Specifically, he points to the recent drop in the Baltic Dry Index - the index has declined for 9 consecutive days - as indicative of a drop-off in Chinese restocking of commodities, with the recent bounce in equities attributed to added liquidity sparking speculative flows. On a related note, Chinese Vice Trade Minister Fu suggested that iron ore imports may be somewhat "too high", and while foreign direct investment showed positive signs, conditions remained severe. Additionally Commerce Ministry said China is still facing pressure from weak overseas demand, and stimulating domestic demand could not offset the export slump. Over the prior session, Pimco's El-Erian expressed similar views in the FT, calling the stimulus-driven rally "transient" and urging investors to look for signs of recovery in domestic demand, while forecasting greater protectionism by advanced economies.

- Economic calendar was fairly light, with some second-tier data seen from Australia, Japan, and Korea. In Sydney, Q2 wage cost index was in line with estimates at 0.8% q/q and 3.8% y/y. Consumer confidence as measured by Westpac survey reached its highest levels in nearly 2 years however, helping S&P/ASX outperform the other regions. South Korea's unemployment rate fell back to 3.8% from 4.0%, alleviating concerns by President Lee expressed in the prior session when he said that employment, investment, domestic demand were still far from a recovery. Elsewhere, Korean Finance Minister Yoon noted a policy of greater labor market flexibility should still be pursued as employment conditions remaind challenging. In Japan July Corporate Goods Price Index rose for the first time in 11 months on m/m basis, up 0.4% v 0.0% expected.

- In notable equities, Nisshin Steel rose 5% on Merrill upgrade to Buy and Sapporo gained 4% after Nikkei report the company may buy a 20% stake in beverage maker Pokka. Outside Tokyo, Australian miners Rio Tinto and BHP were down around 1% on China demand worries, while Fortescue Metals replied to speculation of a capital infusion from CIC that talks were still incomplete. Note, BHP is expected to report its FY results after the market close. In Sydney's financial sector, CBA reported FY09 Net at A$4.7B v A$3.8Be and Sales A$39.4B v A$17Be, also planning to offer A$700M in hybrid securities. The bank also said outlook was still uncertain even as signs of improvement in global environment did emerge.

- In currencies, Australia Dollar was once again the biggest loser of the session while Japanese Yen continued to benefit from growing risk aversion. AUD/USD fell about 50 pips below 0.8250, AUD/JPY was down another 100 pips below 78.70, while USD/JPY fell below 95.50. JPY also strengthened by about a big figure in the crosses, with EUR/JPY and GBP/JPY falling below 135 and 157.30 respectively. European majors ranged against the greenback ahead of the Fed decision, with EUR/USD bouncing around 1.4150 and GBP/USD contained by 1.65 handle.
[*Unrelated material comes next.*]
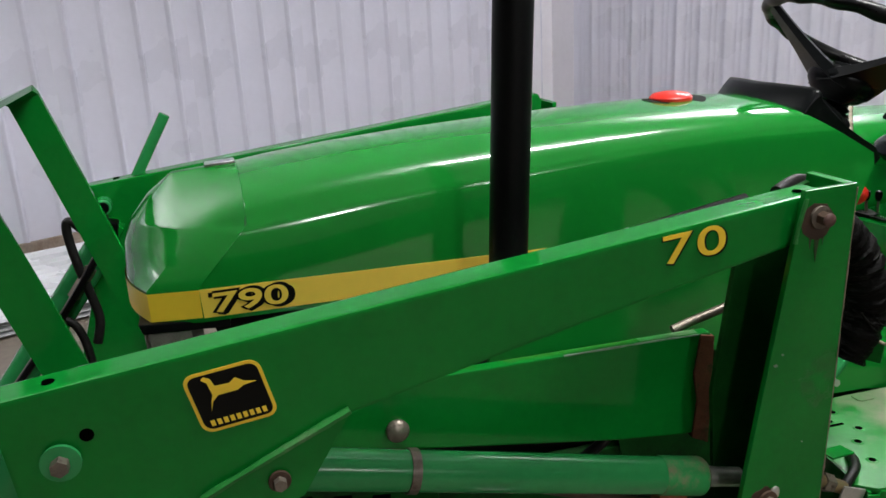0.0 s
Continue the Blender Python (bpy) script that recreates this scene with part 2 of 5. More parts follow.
def smooth_path(pts, steps=6):
    pts = [Vector(p) for p in pts]
    out = []
    for i in range(len(pts) - 1):
        p0, p1, p2, p3 = pts[max(0, i - 1)], pts[i], pts[i + 1], pts[min(len(pts) - 1, i + 2)]
        for k in range(steps):
            u = k / steps
            out.append(0.5 * (2 * p1 + (p2 - p0) * u + (2 * p0 - 5 * p1 + 4 * p2 - p3) * u * u + (3 * p1 - p0 - 3 * p2 + p3) * u ** 3))
    return out + [pts[-1]]


def tube(pts, r, n=12, steps=6, bm=None, closed=False, wave=0.0):
    """A round bar or hose along a smooth line."""
    path = smooth_path(pts, steps) if steps > 1 else [Vector(p) for p in pts]
    own = bmesh.new()
    rings = []
    side = None
    for i, p in enumerate(path):
        d = (path[min(i + 1, len(path) - 1)] - path[max(i - 1, 0)]).normalized()
        if side is None:
            side = d.orthogonal().normalized()
        side = (side - d * side.dot(d)).normalized()
        up = d.cross(side)
        rad = r(i / (len(path) - 1)) if callable(r) else r * (1 + wave * (random.random() - 0.5))
        rings.append([own.verts.new(p + rad * (math.cos(2 * math.pi * k / n) * side + math.sin(2 * math.pi * k / n) * up)) for k in range(n)])
    for a, b in zip(rings, rings[1:]):
        for k in range(n):
            own.faces.new((a[k], a[(k + 1) % n], b[(k + 1) % n], b[k]))
    own.faces.new(rings[0][::-1])
    own.faces.new(rings[-1])
    return joined(bm, own)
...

- Crude oil opened the session higher, but has since moved off of its best levels. Oil prices were initially supported by the bullish US API inventories data (API PETROLEUM INVENTORIES: CRUDE: -1.42M V +1ME; GASOLINE: -2.26M V -1.2ME), but the rebound in the dollar and Asian equity decline has weighed on the commodity. In NY trading, oil prices declined by more than 1.5% and closed below $70/bbl for the first time since July 31. Some in the market are shifting focus from whether the global recession has ended to how strong any rebound will be, which has implications for oil demand. In terms of oil demand, OPEC left its 2009 global oil demand forecast unchanged at -1.65M bpd in its July report. OPEC added that US oil consumption is still showing a massive reduction. As the US hurricane season begins to heat up, the US National Hurricane Center said a tropical depression has formed near West Africa, which could become the first tropical storm of the Atlantic hurricane season. Looking ahead, the upcoming Fed decision and weekly Department of Energy inventories data could influence the future direction of oil prices. Spot Gold has pared its gains and is trading firmly below $950/oz, as markets await the upcoming FOMC statement. In terms of physical demand for gold, the holdings of the SPDR Gold Trust ETF declined by 3.1 tons to 1,065 tons. The ETF has now pared its holding of gold for 3 consecutive sessions.